How careful do I have to be with magnets around my stuff?

Generally, keep 'em away from magnetic (external) media, and you’ll be safe – according to this table, most media can be erased by magnetizing field strengths of a couple of thousand Oersteds, while neodymium magnets are generally rated around something like ten thousand Oe.
If you’ve got a CRT monitor/TV, keep 'em away from those, too, not just because the metal mask might pick up magnetic fields, causing a discoloration of the image – those can usually be degaussed away --, but because they might actually deform the mask, which can’t be so easily rectified.
And you should have bought round ones, then your kid could’ve built himself a small homopolar motor!

Right. But to address Cal’s larger questions, there are generally two types of magnetic card stripe materials: high coercivity and low coercivity. Most credit and debit cards these days use high coercivity media, which requires a field strength of around 4,000 Oe to write, change or erase data while low coercivity media only needs about 300 Oe. The latter was once common in bank cards, hence the warning about magnetic wallets and other items with magnets in them. This warning does not apply to HiCo cards, and is therefor no longer applicable to the vast majority of bank cards.

Excellent. Many thanks.

Yeah I guess a large part of my question is actually “what media is magnetic, these days?” I know floppy disks are, but other than that I pretty much don’t know how this newfangled stuff works. I didn’t completely understand the table you linked to, but then I didn’t read the whole thing, either.

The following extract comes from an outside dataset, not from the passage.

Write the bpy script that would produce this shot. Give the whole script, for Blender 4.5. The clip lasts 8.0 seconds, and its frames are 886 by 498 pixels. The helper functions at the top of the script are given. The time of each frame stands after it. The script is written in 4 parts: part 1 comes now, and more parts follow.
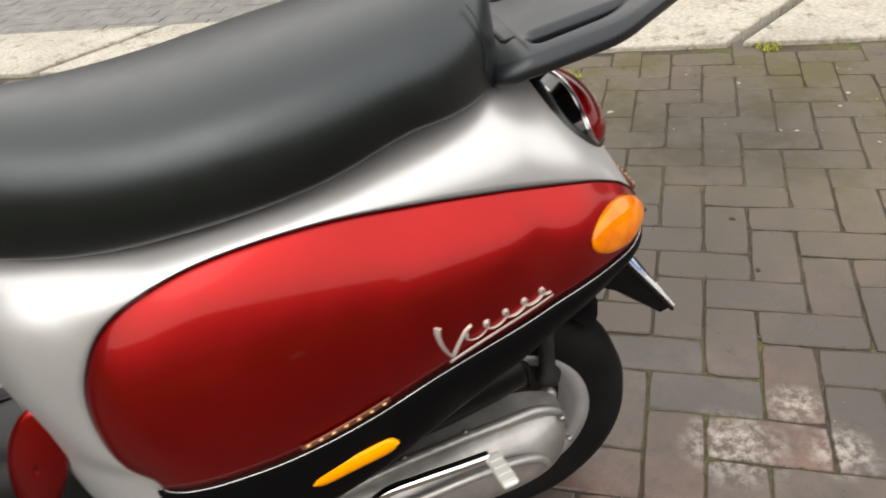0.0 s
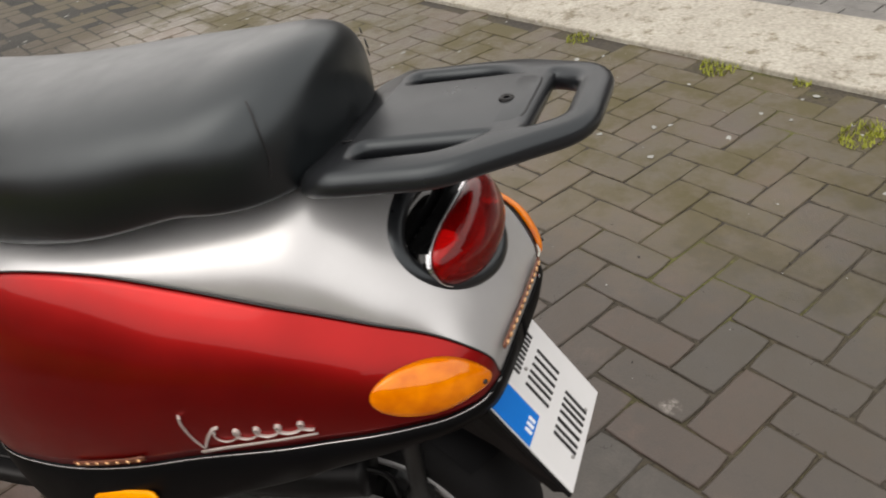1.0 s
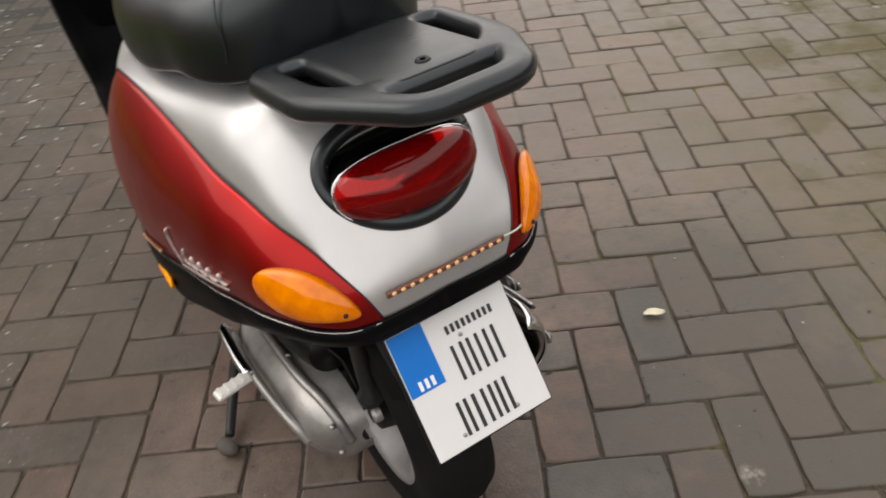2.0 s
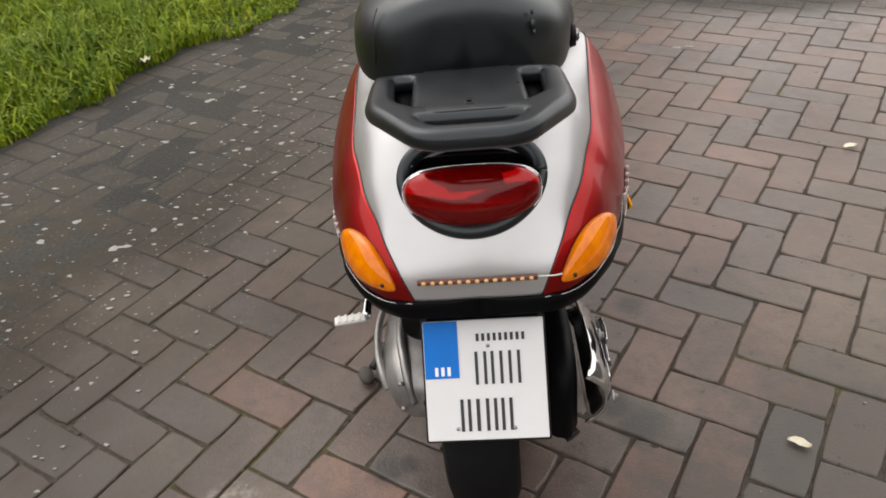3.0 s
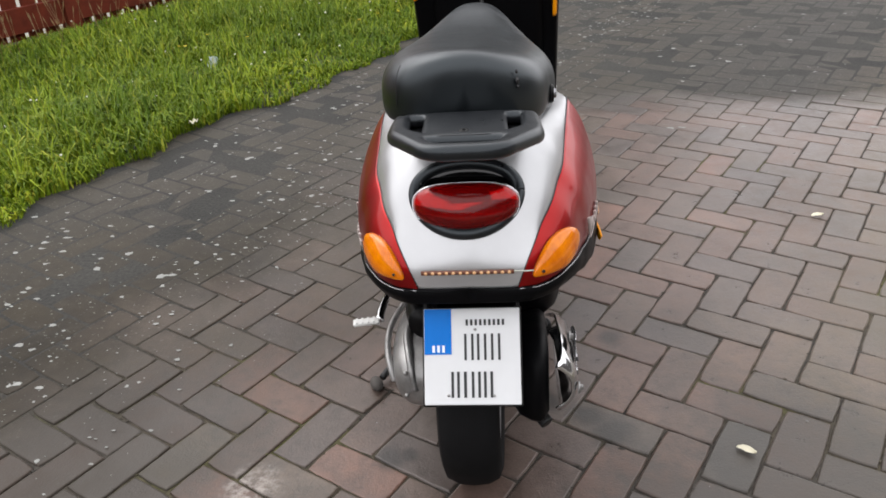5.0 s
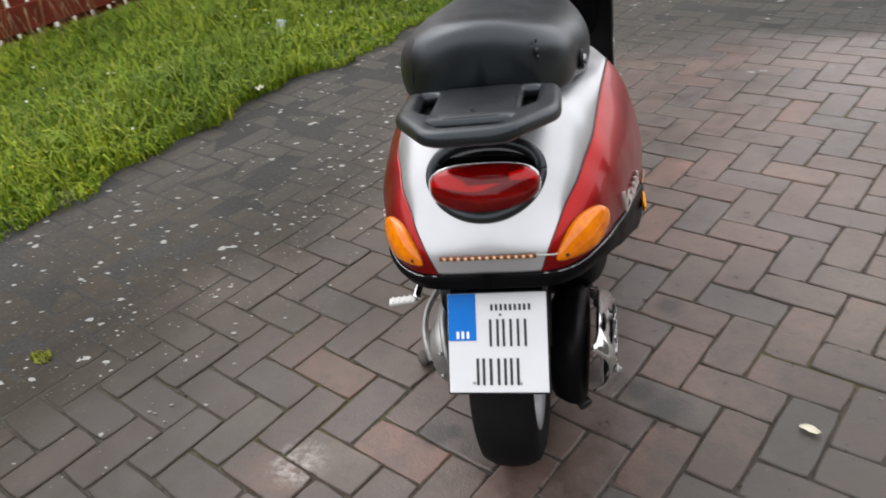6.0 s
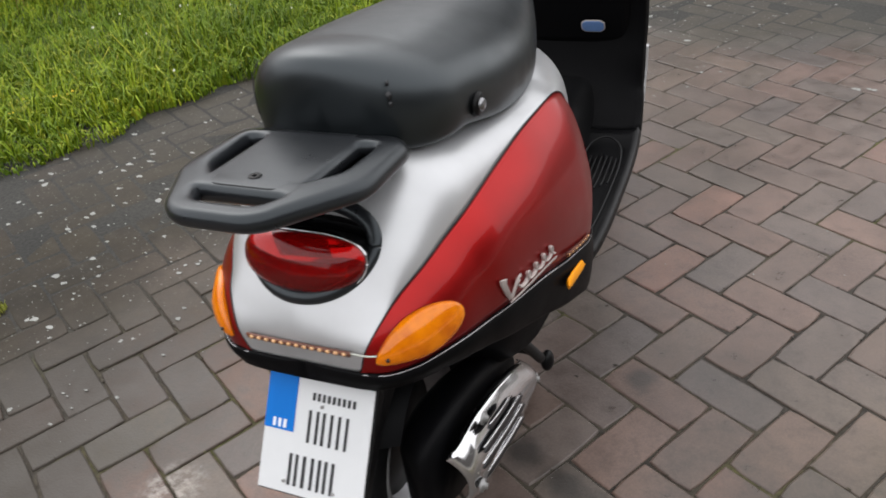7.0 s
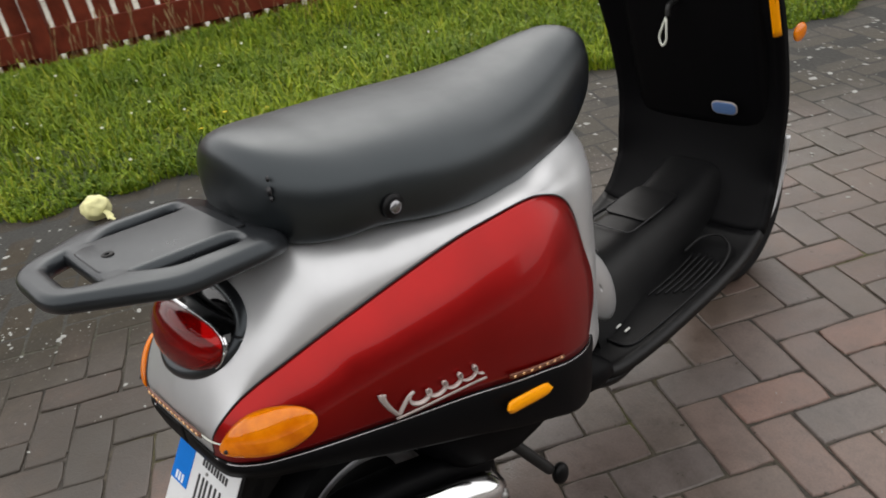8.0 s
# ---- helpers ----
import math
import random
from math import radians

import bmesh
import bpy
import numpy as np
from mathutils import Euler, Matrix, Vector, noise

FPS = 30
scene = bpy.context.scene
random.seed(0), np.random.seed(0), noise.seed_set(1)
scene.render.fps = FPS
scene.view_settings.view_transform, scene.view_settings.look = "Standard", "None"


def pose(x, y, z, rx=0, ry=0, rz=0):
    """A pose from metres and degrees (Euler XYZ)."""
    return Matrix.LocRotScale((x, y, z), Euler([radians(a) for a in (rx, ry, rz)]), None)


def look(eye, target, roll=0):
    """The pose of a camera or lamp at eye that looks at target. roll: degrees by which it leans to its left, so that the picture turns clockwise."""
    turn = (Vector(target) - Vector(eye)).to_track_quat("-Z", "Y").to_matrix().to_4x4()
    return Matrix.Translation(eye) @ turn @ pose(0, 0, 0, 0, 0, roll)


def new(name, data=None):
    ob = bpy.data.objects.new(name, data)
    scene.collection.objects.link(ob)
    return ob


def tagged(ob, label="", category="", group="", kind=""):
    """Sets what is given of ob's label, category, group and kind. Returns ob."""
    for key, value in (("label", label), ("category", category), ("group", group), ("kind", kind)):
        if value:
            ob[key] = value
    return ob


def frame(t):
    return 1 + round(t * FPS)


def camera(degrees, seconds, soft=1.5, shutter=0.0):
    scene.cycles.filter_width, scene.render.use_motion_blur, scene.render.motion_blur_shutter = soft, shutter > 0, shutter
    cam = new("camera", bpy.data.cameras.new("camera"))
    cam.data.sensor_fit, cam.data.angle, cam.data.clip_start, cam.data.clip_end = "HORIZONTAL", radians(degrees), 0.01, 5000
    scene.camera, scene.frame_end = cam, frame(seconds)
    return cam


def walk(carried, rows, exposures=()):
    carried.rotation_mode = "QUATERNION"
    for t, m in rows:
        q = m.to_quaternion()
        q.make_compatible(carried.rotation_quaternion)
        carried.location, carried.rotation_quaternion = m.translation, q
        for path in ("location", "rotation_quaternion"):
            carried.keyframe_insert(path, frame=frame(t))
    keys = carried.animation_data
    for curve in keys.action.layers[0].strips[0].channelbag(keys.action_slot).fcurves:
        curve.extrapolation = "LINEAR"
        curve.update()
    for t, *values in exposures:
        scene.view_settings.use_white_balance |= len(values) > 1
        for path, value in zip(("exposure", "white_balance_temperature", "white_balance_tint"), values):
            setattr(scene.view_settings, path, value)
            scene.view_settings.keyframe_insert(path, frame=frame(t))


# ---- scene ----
cam = camera(59.0, 8.0, soft=1.7, shutter=0.2)
PATH = [
    (0, (-0.883, 0.37, 1.103), (0.761, 0.132, -0.01), -8.7),
    (0.2, (-0.831, 0.247, 1.11), (0.793, 0.087, -0.046), -8.3),
    (0.4, (-0.77, 0.129, 1.115), (0.867, 0.149, -0.034), -9.1),
    (0.5, (-0.745, 0.066, 1.11), (0.899, 0.174, -0.024), -8.3),
    (0.8, (-0.687, -0.128, 1.143), (0.86, 0.372, -0.023), -7.2),
    (1, (-0.639, -0.218, 1.129), (0.849, 0.486, -0.006), -8.1),
    (1.2, (-0.533, -0.307, 1.106), (0.886, 0.464, -0.074), -5.8),
    (1.5, (-0.429, -0.389, 1.121), (0.796, 0.593, -0.118), -7.7),
    (2, (-0.286, -0.588, 1.125), (0.397, 0.808, -0.108), -7.3),
    (2.2, (-0.216, -0.632, 1.139), (0.246, 0.865, -0.073), -6.5),
    (3.3, (0.101, -0.85, 1.178), (-0.194, 0.794, 0.077), -5.1),
    (3.5, (0.11, -0.904, 1.182), (-0.215, 0.761, 0.121), -5.2),
    (4, (0.093, -1.049, 1.203), (-0.153, 0.648, 0.175), -3.3),
    (4.5, (0.106, -1.094, 1.221), (-0.134, 0.643, 0.259), -2.6),
    (4.7, (0.102, -1.09, 1.217), (-0.127, 0.654, 0.265), -2.7),
    (5.8, (0.166, -1.058, 1.229), (-0.123, 0.637, 0.207), -5.9),
    (6, (0.212, -0.994, 1.233), (-0.245, 0.646, 0.184), -8.7),
    (6.2, (0.278, -0.905, 1.235), (-0.309, 0.732, 0.247), -8.9),
    (6.5, (0.388, -0.833, 1.25), (-0.385, 0.747, 0.297), -10.2),
    (7, (0.519, -0.576, 1.215), (-0.238, 0.886, 0.08), -6.7),
    (7.5, (0.683, -0.396, 1.211), (-0.379, 0.9, 0.119), -8.8),
    (8, (0.868, -0.188, 1.221), (-0.499, 0.864, 0.209), -10.0),
]
walk(cam, [(t, look(eye, target, roll)) for t, eye, target, roll in PATH], [(0, 0.47, 7050, 12), (1, 0.08, 7050, 13), (2, 0.1, 7120, 13), (3.5, 0.17, 6750, 13), (4.5, 0.25, 6570, 13), (6.5, 0.26, 6420, 12), (8, 0.06, 6700, 11)])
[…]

Just the phone that’s sitting on my desk. I kept it in a case (sold to me by the phone store) with a little magnetic clasp; I would place the phone in the case with the screen facing out (toward the clasp). After a while, it developed a little shadow in the center of the screen. Other users of similar-style phones have had issues as well, but no one has really confirmed anything.

That’s about it. Your hard drives are also magnetic media, but as I noted, they are safe from your magnets. CDs, DVDs, flash cards, thumb drives and most other forms of storage are safe from ordinary magnetic fields. At some point a magnetic field is gong to get strong enough to do some sort of damage but by the time you get to those field strength levels, you’re well out of the range of anything you’ll ever encounter.

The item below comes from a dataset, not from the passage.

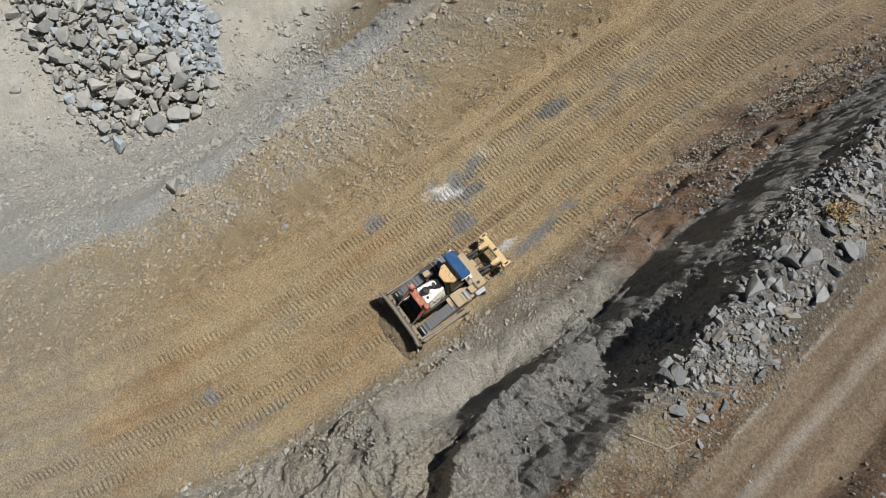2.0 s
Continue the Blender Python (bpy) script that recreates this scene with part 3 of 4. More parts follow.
def scatter(name, material, label, places):
    """Many small stones in one mesh. places: rows of x, y, lift, size."""
    chance = np.random.default_rng(len(places))
    rows = np.array(places, float)
    kind = chance.integers(0, len(PEBBLE), len(rows))
    ground_z = heights(rows[:, 0], rows[:, 1]) + rows[:, 2] + 0.12 * rows[:, 3]
    verts, corners, n = [], [], 0
    for k, (shape, tris) in enumerate(PEBBLE):
        some = rows[kind == k]
        m = len(some)
        if not m:
            continue
        a, t = chance.uniform(0, 6.28, m), chance.uniform(-0.6, 0.6, m)
        ca, sa, ct, st = np.cos(a), np.sin(a), np.cos(t), np.sin(t)
        p = shape[None] * (some[:, 3, None] * chance.uniform((0.8, 0.8, 0.7), (1.25, 1.1, 1.0), (m, 3)))[:, None]
        y1, z1 = p[..., 1] * ct[:, None] - p[..., 2] * st[:, None], p[..., 1] * st[:, None] + p[..., 2] * ct[:, None]
        x2, y2 = p[..., 0] * ca[:, None] - y1 * sa[:, None], p[..., 0] * sa[:, None] + y1 * ca[:, None]
        p = np.stack([x2 + some[:, 0, None], y2 + some[:, 1, None], z1 + ground_z[kind == k][:, None]], -1)
        verts.append(p.reshape(-1, 3))
        corners.append((tris[None] + (n + np.arange(m) * len(shape))[:, None, None]).reshape(-1, 3))
        n += m * len(shape)
    co, tri = np.concatenate(verts), np.concatenate(corners)
    me = bpy.data.meshes.new(name)
    me.vertices.add(len(co))
    me.vertices.foreach_set("co", co.astype(np.float32).ravel())
    me.loops.add(tri.size)
    me.loops.foreach_set("vertex_index", tri.astype(np.int32).ravel())
    me.polygons.add(len(tri))
    me.polygons.foreach_set("loop_start", np.arange(0, tri.size, 3, dtype=np.int32))
    me.polygons.foreach_set("use_smooth", np.zeros(len(tri), bool))
    me.update(calc_edges=True)
    me.materials.append(material)
    return tagged(new(name, me), label, "stones", kind="stuff")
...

Unless you find yourself crammed into the LHC. Then you’ve got problems.

Well that’s comforting, anyway! Thanks! I would ask how those things work if they’re not magnetic, except that first, I wouldn’t understand the answer and second… I didn’t understand how they worked magnetically, either.

Probably due to the pressure on the screen, not the magnetic field.

Reminds me of a situation from many years ago.

I was working with a bank, that was just starting to use onsite computers. They were supposed to make a backup copy each day, before sending in their data. This was done on 8-inch floppy disks.

At one bank, they showed me how they kept these backup floppies – the latest one was always kept right there on the top of the cabinet, right underneath the phone. Which was a standard Bell desk phone, with a great big magnetic coil inside to ring the bell. Had that phone rung, it would have easily messed up that backup copy. But they’d been doing this for a while, and were quite proud of how they had made sure their backup disk was readily available.